The struggle to define terms like democraciajusticia or desarrollo within the unique Latin American context debates carried out in this transformed language is a continuous exercise in self-governance. When the Zapatistas in Chiapas issue communiqués in a Spanish laced with Mayan poetic structure, they are not just making political demands; they are enacting linguistic and therefore intellectual sovereignty, demonstrating that the language of the former conqueror can be made to voice the aspirations of the historically conquered.

Therefore, the narrower issue of language reveals the core mechanism of Latin American postcolonial sovereignty.
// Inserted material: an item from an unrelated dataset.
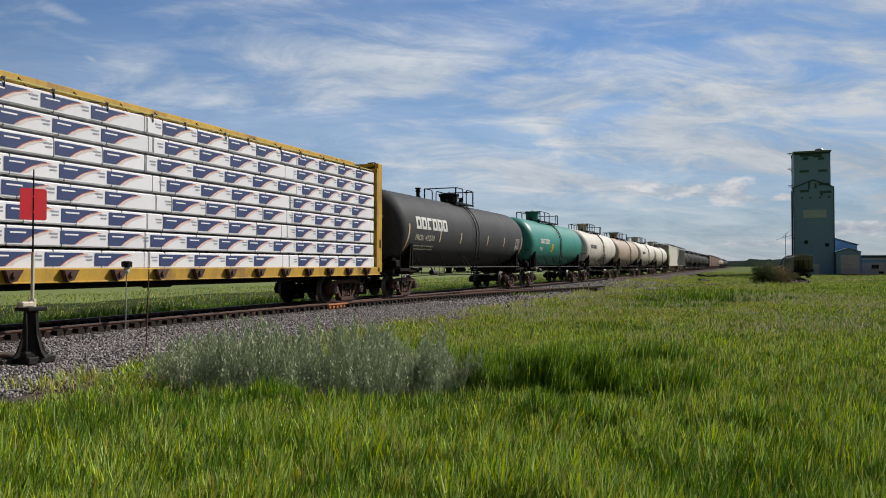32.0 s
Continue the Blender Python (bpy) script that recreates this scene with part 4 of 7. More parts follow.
        for q in (-1, 1):
            f = Form()
            y = q * (wall - 0.03)
            crest = 2.76 if four else 3.6 if deep else slope0 + 0.25
            f.box((s * (b + 0.02), y, (eave + 1.2) / 2 if four else (slope0 + 1.2) / 2 + 0.2), (0.15, 0.12, eave - 1.1) if four else (0.09, 0.09, slope0 - 0.8), 0.015)
            for dx in (0.0, 0.46):
                f.tube([(s * (b - 0.04 - dx), q * (wall + 0.06), 0.70), (s * (b - 0.04 - dx), q * (wall + 0.06), crest)], 0.018, 6)
            for z in np.arange(0.73, crest + 0.05, 0.37):
                f.tube([(s * (b - 0.04), q * (wall + 0.06), z), (s * (b - 0.5), q * (wall + 0.06), z)], 0.014, 6)
            part("corner_ladder", f.mesh("corner_ladder", paint), root)
        f = Form()
        flip = -1 if four else 1
        for y in (-1.05 * flip, -0.62 * flip):
            f.tube([(s * (b + 0.10), y, sill), (s * (b + 0.10), y, eave + 0.36)], 0.016, 6)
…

It moves beyond the general observation of hybridity to pinpoint the precise operation of power and resistance. Sovereignty was not found in a return to a pre-colonial linguistic purity, which would have been a form of retreat, but in the assertive, creative conquest of the coloniser’s most powerful tool. The resulting languages are vibrant, syncretic, and capable of articulating both universal themes and uniquely local truths; they stand as the region’s most formidable and enduring monument to independence. They prove that the final victory over colonialism occurs not when the last soldier leaves, but when the words they spoke are made to sing an entirely new song, composed by and for the people of the Americas themselves. In this enduring song lies the unassailable proof of a sovereign mind.